The resolution also faults the report for having "repeatedly
downplayed or cast doubt upon" claims that Hamas used "human
shields" as an attempted deterrence to Israeli attacks. The
reason the report challenged those assertions, however, was that
there simply wasn't any solid evidence to support such claims.
Detailed investigations by Amnesty International and Human
Rights Watch regarding such accusations during and subsequent to
the fighting also came to same conclusion. As with these
previous investigations, the Goldstone report determined
that there were occasions when Hamas hadn't taken all necessary
precautions to avoid placing civilians in harm's way, but they
found no evidence whatsoever that Hamas had consciously
used civilians as shields at any point during the three-week
conflict.
Despite this, the House resolution makes reference to a
supposed "great body of evidence" that Hamas used human shields.

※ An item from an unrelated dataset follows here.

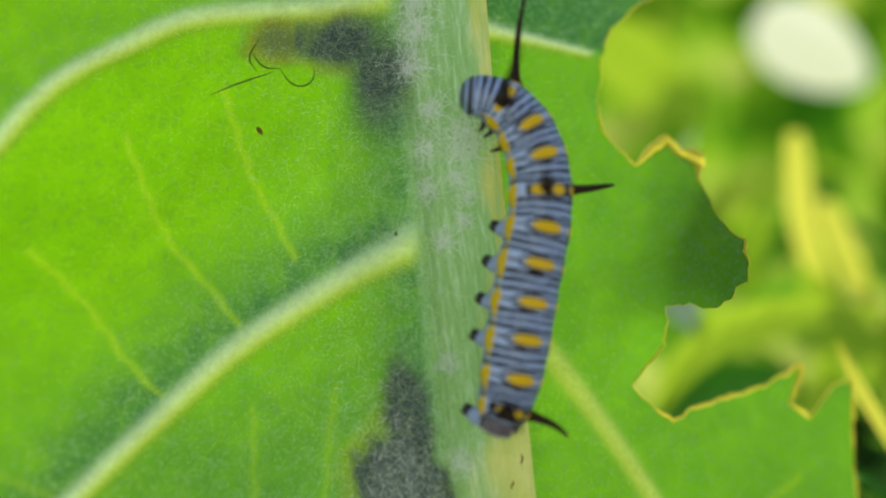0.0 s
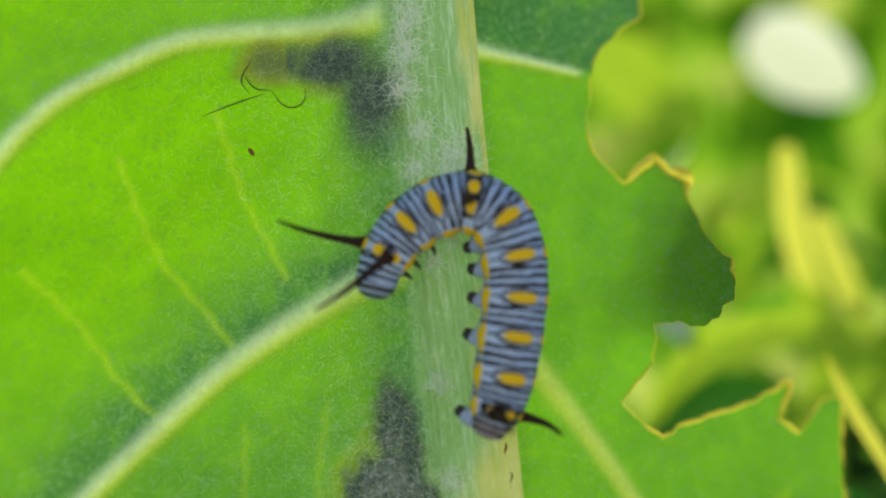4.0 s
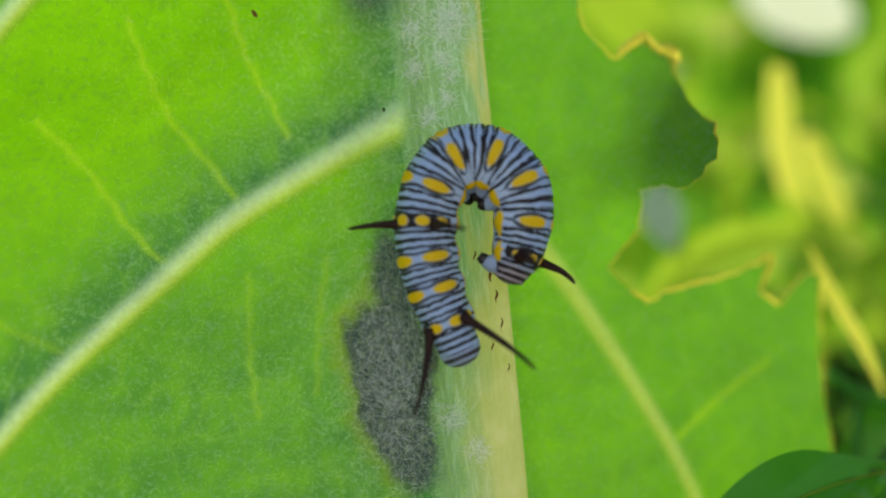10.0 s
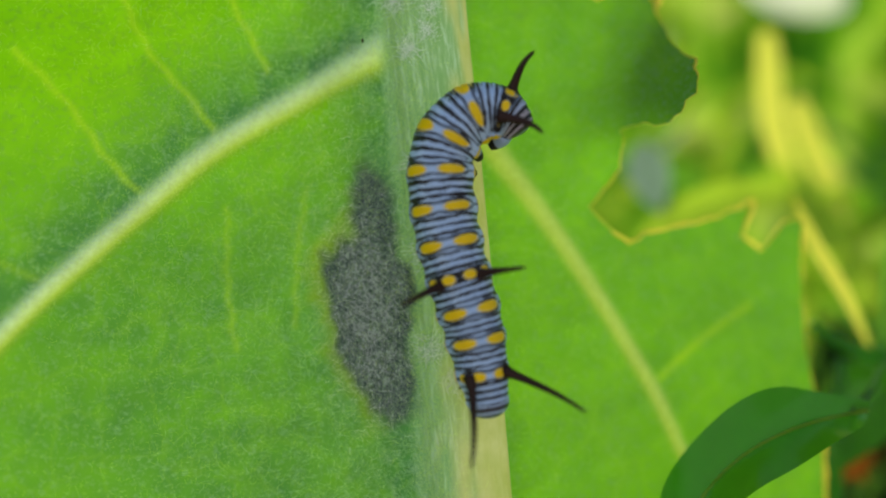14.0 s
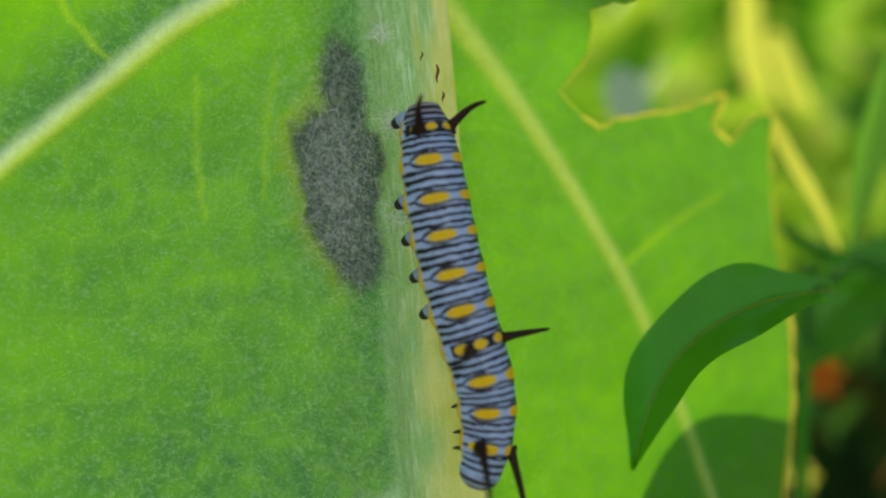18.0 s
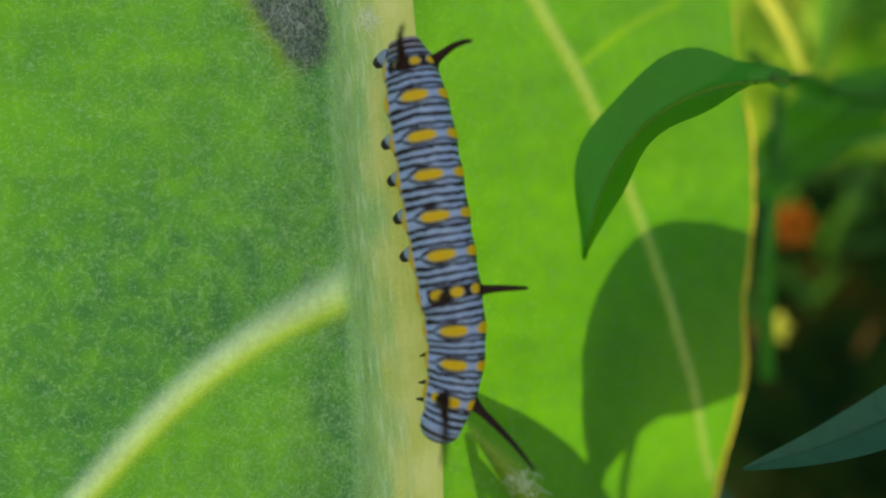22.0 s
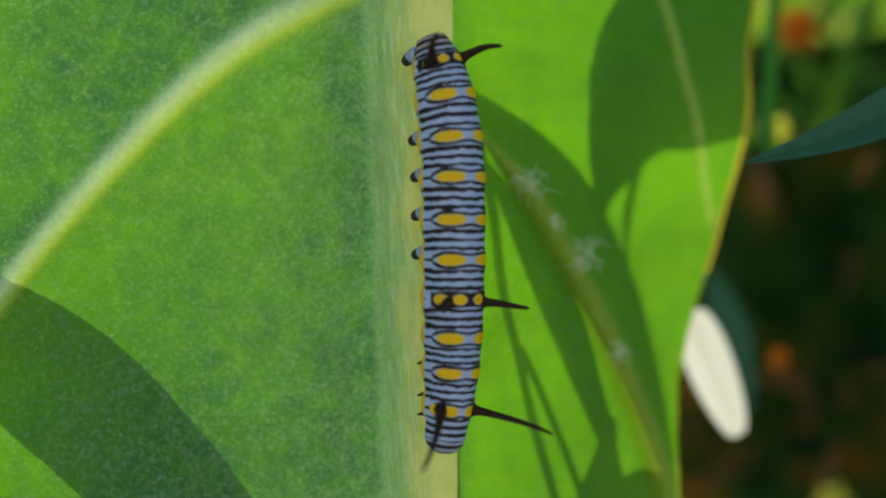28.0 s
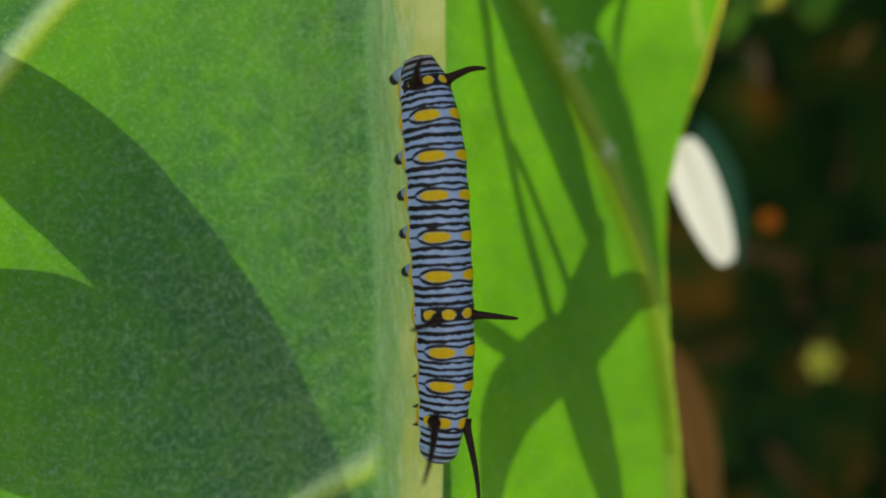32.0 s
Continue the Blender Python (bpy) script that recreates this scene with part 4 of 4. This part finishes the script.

The resolution fails to provide a single example to support this
claim, however, other than a statement by one Hamas official,
which the mission investigated and eventually concluded, was
without merit. I contacted the Washington offices of more than
two dozen co-sponsors of the resolution, requesting such
evidence, and none of them were able to provide any. It appears,
then, that the sponsors of the resolution simply fabricated this
charge in order to protect Israel from any moral or legal
responsibilities for the more than 700 civilian deaths.
(Interestingly, the report did find extensive evidence as did
Amnesty International that the Israelis used Palestinians as
human shields during their offensive. Israeli soldiers
testifying at hearings held by a private group of Israeli
soldiers and veterans confirmed a number of such episodes as
well. This fact was conveniently left out of the resolution.)
In another example of misleading content, the resolution
quotes Goldstone as saying, in relation to the mission's
investigation, "If this was a court of law, there would have
been nothing proven." However, no such investigation carried out
on behalf of the UNHRC has ever claimed to have obtained
evidence beyond a reasonable doubt, the normal criterion for
proof in a court of law. This does not, however, buttress the
resolution's insistence that the report was therefore "unworthy
of further consideration or legitimacy." What the fact-finding
mission did find was probable cause for criminal investigations
into possible war crimes by both Hamas and the Israeli
government. Another spurious claim of bias is the resolution's
assertion that "the report usually considered public statements
made by Israeli officials not to be credible, while frequently
giving uncritical credence to statements taken from what it
called the `Gaza authorities', i.e. the Gaza leadership of
Hamas." In reality, the report shows that the mission did
investigate such statements and evaluated them based upon the
evidence. The resolution also fails to mention that while Hamas
officials were willing to meet with the mission, Israeli
officials refused, even denying them entrance into Israel. The
mission had to fly Israeli victims of Hamas attacks to Geneva at
UN expense to interview them. The mission found these Israelis'
testimony credible, took them quite seriously, and incorporated
them into their findings.
The resolution goes on to claim that the report's observation
that the Israeli government has "contributed significantly to a
political climate in which dissent with the government and its
actions . . . is not tolerated" was erroneous. In reality, it
has been well-documented and has been subjected to extensive
debate within Israel that the right-wing government
of Prime Minister Benyamin Netanyahu has interrogated and
harassed political activists as well as suppressed criticism and
sources of potential criticism of actions by the Israeli
military, particularly non-government organizations such as the
dissident soldiers' group
Breaking the Silence.
No Accountability
The House resolution is particularly vehement in its
opposition to the report's recommendation that, should Hamas and
Israeli authorities fail to engage in credible investigations
and bring those responsible for war crimes to justice, the
matter should be referred to the International Criminal Court
for possible prosecution. The resolution insists this is
unnecessary since Israel "has already launched numerous
investigations." However, Israeli human rights groups have
repeatedly
criticized their government's refusal to launch any
independent investigations and have
documented how the Israeli government has refused to
investigate testimonies by soldiers of war crimes. (At this
point, the only indictments for misconduct by Israeli forces
during the conflict have been against two soldiers who stole
credit cards from a Palestinian home.)
The primary motivation for the resolution appears to have
been to block any consideration of its recommendation that those
guilty of war crimes be held accountable. Since the ICC has
never indicted anyone from a country which had a fair and
comprehensive internal investigation of war crimes and
prosecuted those believed responsible, the goal of Congress
appears to be that of protecting war criminals from prosecution.
As a result, the passage of this resolution isn't simply
about the alleged clout of AIPAC or just another example of
longstanding congressional support for Israeli militarism. This
resolution constitutes nothing less than a formal bipartisan
rejection of international humanitarian law. U.S. support for
human rights and international law has always been uneven, but
never has Congress gone on record by such an overwhelming margin
to discredit these universal principles so categorically. This
is George W. Bush's foreign policy legacy, which through this
resolution the Democrats, no less than their Republican
counterparts, have now eagerly embraced.